Schließlich ist der kommende Mittwoch, 2. Mai, geplanter Abreisetag. Also Ausklarieren und los. Das heißt Dienstag Mittag die Marina verlassen. Das heißt, vorher noch proviantieren, vorkochen, einkochen, Brot backen und vor allem die Amiga seefest machen.

Wenigstens brauche ich abends nicht kochen. Leckeres Essen gibt es für die Amiga – Crew an Bord der Pacifico. Ganz lieben Dank noch einmal Hermann, dass du mich hier zusätzlich entlastet hast. Es gibt am Montag sogar noch einen tollen Abschiedsabend an Bord der Pacifico, zudem auch Martin und Renate eingeladen sind.

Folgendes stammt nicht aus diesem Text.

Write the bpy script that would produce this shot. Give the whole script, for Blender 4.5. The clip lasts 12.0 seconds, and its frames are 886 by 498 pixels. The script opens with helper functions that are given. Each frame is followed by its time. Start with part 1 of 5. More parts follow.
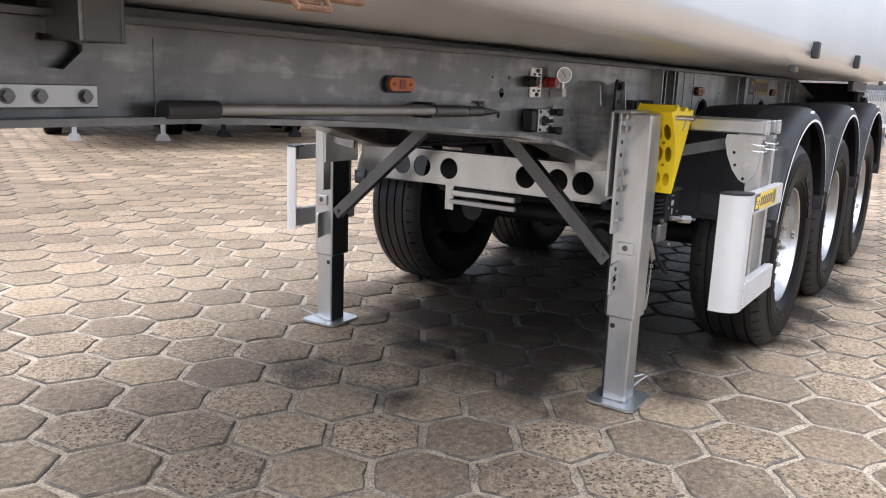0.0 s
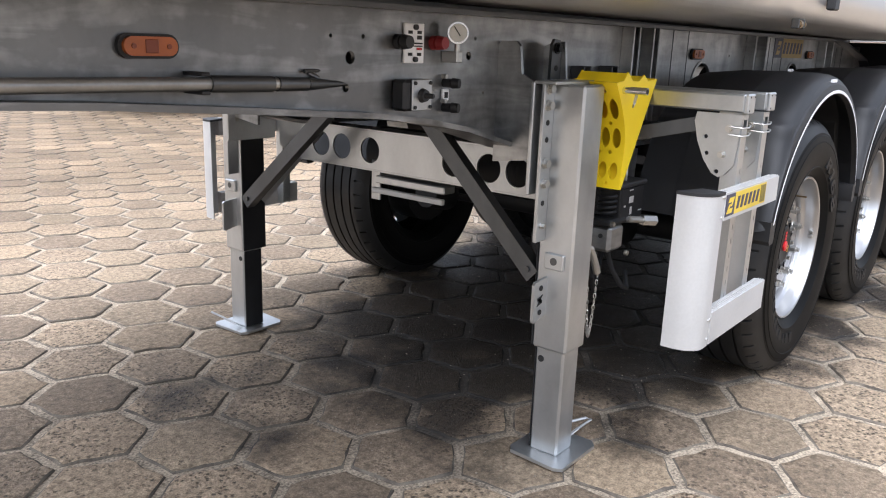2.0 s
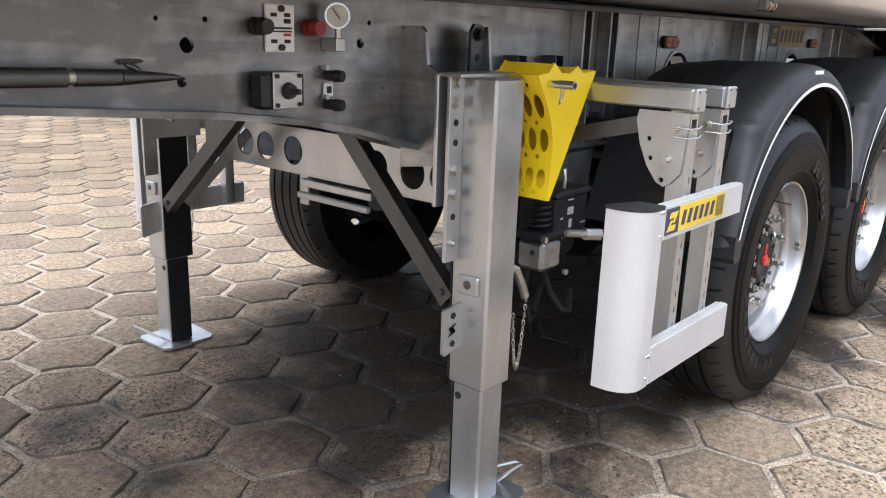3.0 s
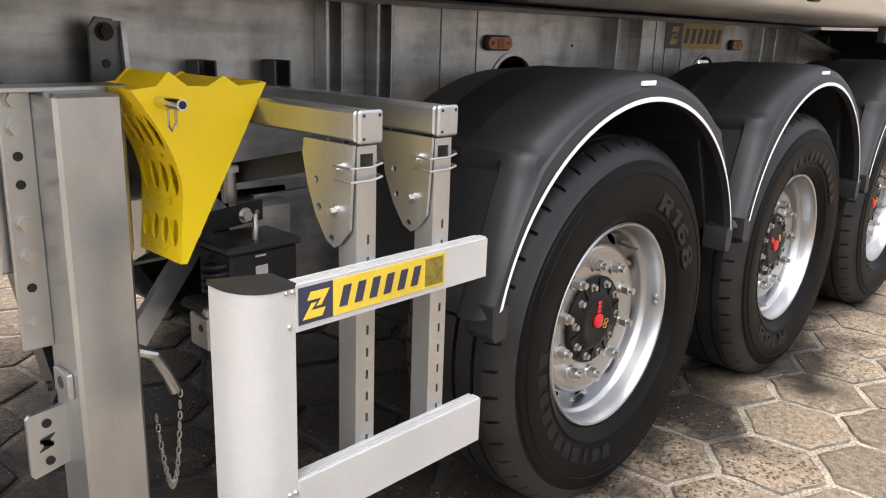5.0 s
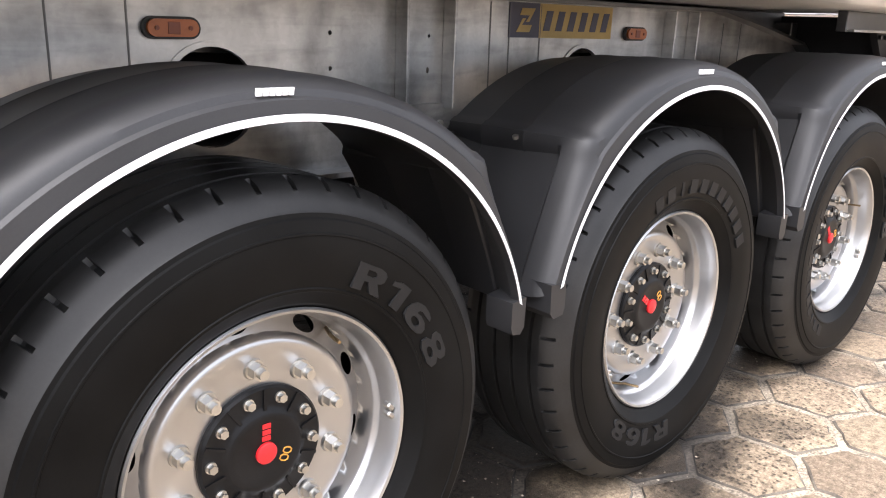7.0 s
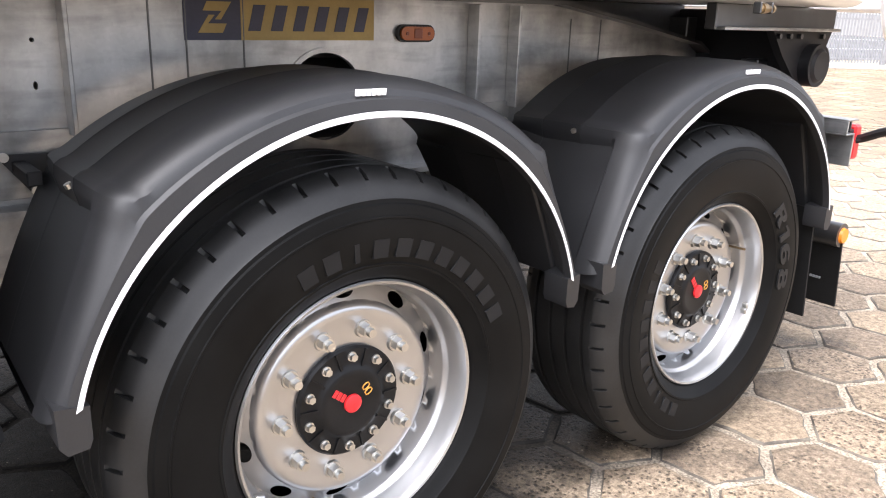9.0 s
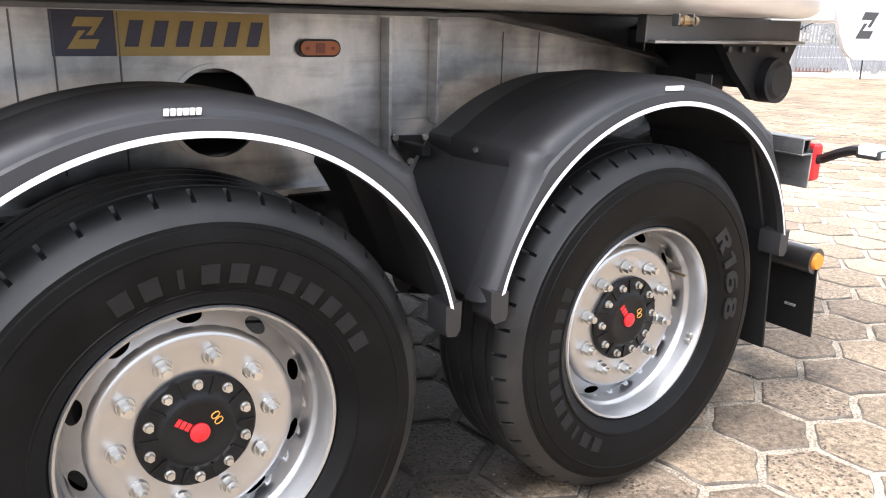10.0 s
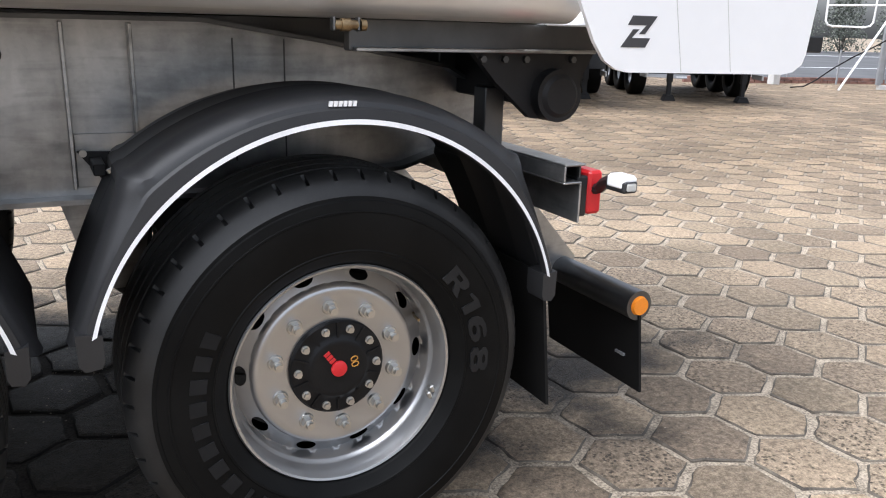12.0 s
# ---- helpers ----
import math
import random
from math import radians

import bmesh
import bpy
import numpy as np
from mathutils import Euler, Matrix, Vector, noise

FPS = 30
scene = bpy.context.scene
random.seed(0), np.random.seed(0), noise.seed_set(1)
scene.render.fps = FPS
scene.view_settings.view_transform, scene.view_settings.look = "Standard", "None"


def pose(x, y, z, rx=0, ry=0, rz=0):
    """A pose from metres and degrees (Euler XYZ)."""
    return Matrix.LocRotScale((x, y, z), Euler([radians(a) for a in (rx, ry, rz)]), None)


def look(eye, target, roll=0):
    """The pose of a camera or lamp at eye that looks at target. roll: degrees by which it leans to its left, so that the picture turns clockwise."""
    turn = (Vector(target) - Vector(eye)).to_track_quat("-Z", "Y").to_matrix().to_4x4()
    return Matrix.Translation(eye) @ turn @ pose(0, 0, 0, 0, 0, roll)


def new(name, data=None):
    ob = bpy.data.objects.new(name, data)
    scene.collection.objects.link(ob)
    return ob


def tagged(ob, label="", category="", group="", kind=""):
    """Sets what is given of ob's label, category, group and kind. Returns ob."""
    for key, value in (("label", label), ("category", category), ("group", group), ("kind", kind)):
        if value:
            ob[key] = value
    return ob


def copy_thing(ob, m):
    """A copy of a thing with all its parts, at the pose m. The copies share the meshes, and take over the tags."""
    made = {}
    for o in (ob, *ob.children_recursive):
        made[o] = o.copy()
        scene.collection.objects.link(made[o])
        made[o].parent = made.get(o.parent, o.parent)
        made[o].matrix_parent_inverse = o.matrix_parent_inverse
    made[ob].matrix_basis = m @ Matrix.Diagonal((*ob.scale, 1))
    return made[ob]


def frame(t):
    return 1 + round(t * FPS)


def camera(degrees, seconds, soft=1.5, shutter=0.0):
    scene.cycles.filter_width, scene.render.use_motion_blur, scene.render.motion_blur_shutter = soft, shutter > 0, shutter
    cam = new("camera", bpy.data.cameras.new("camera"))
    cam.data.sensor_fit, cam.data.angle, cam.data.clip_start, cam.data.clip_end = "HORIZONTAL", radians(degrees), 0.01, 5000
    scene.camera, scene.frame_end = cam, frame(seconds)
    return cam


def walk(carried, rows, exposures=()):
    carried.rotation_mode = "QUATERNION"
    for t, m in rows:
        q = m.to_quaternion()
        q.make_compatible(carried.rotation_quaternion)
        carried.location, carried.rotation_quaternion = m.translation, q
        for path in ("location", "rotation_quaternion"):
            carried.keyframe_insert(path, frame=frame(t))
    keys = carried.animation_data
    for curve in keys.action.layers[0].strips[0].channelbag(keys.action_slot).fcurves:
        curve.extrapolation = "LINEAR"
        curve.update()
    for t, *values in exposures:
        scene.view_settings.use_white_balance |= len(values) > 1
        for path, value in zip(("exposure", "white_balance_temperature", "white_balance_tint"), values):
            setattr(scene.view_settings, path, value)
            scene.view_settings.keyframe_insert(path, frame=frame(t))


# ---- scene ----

Bevor wir Dienstags Mittag auslaufen, tauche ich noch einmal im Motorraum ab. Dieselfilter wechseln und Impeller. Letzteren hatte ich noch gar nicht im Visier gehabt. Und auch die Zuleitungen zum großen Tank, meinem immer noch Sorgenkind, prüfe ich noch einmal. Während meine beiden Mitstreiter weiterhin an Deck die Vorbereitungen übernommen haben, mache ich mich auf um die Marina und die Fenster zu bezahlen.
Die Abreise ist letztendlich die reinste Hetze, weil wir die Klappbrücke passieren müssen, mindestens eine Stunde vor Niedrigwasser. Später würde bedeuten in die Dunkelheit zu kommen, weil die Brücke zwischendurch wegen des Berufsverkehrs nicht öffnet.
Entsprechend überhastet ist der Abschied im Town Basin, ich vergesse die Toilettenschlüssel bei Hermann zum Weiterreichen an das Marinabüro abzugeben, und dann sind wir auch schon unterwegs den Fluss hinunter. Das Niedrigwasser ist schon so weit, dass wir einige Male durch den Schlick rutschen.
Gegen 16.30 Uhr gehen wir in der McLeods Bay vor Anker, um unsere vorerst letzte Nacht in Neuseeland zu verbringen.